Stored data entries
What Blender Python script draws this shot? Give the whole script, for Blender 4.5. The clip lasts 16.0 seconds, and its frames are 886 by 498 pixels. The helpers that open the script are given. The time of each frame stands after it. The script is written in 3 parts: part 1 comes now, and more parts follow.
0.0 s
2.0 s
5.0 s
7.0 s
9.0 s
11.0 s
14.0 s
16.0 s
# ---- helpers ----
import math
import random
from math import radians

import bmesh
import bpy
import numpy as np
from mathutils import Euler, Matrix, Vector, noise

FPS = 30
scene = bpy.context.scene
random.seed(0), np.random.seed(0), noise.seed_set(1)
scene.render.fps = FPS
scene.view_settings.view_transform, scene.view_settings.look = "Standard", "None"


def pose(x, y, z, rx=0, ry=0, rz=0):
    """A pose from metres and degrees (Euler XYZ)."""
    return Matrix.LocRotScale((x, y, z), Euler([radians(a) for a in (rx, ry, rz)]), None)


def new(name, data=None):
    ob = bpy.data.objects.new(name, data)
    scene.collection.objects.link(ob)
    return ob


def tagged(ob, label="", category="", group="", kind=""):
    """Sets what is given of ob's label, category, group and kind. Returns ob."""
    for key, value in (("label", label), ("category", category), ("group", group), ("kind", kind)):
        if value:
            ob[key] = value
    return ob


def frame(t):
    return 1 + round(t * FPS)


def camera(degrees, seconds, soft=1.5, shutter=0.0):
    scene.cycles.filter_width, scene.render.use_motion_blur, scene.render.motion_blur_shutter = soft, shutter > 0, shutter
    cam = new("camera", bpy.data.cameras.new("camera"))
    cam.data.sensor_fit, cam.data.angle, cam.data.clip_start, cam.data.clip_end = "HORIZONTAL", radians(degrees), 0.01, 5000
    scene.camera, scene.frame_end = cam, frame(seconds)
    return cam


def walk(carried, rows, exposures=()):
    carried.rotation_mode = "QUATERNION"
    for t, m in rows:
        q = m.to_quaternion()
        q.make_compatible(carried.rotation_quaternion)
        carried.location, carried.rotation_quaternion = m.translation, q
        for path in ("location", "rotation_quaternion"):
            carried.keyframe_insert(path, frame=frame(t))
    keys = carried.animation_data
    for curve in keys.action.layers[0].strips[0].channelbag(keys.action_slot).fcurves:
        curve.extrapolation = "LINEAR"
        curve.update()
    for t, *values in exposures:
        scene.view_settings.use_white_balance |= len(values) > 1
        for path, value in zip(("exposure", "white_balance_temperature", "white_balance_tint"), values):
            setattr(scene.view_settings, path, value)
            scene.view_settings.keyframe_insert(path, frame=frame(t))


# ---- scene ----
==
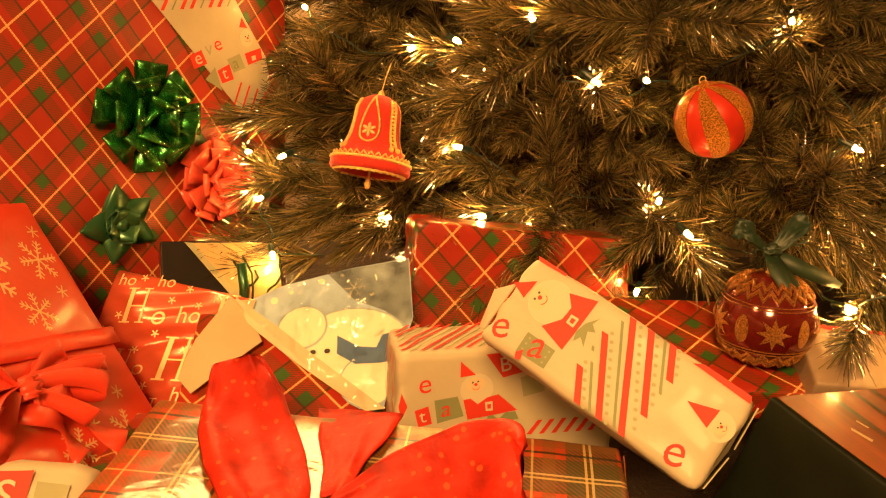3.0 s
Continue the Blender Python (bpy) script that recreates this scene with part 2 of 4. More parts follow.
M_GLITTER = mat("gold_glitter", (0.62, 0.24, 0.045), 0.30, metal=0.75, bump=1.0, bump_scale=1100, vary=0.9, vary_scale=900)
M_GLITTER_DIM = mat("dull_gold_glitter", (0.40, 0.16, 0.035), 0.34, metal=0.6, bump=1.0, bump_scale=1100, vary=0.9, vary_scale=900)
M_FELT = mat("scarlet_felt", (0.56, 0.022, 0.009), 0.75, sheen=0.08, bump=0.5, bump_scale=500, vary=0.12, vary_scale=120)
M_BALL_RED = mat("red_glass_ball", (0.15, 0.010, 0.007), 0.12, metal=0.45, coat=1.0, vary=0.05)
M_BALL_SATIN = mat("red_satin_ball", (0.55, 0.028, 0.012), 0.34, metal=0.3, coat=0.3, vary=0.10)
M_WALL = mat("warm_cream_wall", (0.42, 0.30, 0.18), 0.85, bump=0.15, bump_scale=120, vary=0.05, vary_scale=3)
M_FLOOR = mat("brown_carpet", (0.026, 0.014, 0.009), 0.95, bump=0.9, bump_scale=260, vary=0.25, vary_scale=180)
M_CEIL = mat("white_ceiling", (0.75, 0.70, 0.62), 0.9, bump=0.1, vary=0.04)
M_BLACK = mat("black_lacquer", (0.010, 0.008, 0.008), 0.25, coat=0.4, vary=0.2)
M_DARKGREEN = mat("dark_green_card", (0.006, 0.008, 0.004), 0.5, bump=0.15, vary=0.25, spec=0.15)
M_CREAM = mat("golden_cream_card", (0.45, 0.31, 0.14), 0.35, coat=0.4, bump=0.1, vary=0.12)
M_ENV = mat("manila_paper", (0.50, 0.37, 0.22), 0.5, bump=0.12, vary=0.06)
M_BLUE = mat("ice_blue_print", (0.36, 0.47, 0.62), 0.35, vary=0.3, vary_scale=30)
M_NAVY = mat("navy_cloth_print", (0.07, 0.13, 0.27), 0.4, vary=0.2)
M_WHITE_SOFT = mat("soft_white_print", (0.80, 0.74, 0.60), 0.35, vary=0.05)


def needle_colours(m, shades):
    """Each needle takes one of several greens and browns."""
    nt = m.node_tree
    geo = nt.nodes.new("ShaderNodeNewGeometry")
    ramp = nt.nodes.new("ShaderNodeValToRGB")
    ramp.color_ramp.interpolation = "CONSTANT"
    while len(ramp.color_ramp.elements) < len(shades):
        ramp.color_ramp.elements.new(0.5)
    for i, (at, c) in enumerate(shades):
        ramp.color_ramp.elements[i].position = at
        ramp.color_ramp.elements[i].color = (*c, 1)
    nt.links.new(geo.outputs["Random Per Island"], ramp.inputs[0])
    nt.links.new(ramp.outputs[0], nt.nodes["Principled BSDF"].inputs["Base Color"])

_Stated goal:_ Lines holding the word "helpers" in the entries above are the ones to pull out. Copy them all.

_Output below:_
What Blender Python script draws this shot? Give the whole script, for Blender 4.5. The clip lasts 16.0 seconds, and its frames are 886 by 498 pixels. The helpers that open the script are given. The time of each frame stands after it. The script is written in 3 parts: part 1 comes now, and more parts follow.
# ---- helpers ----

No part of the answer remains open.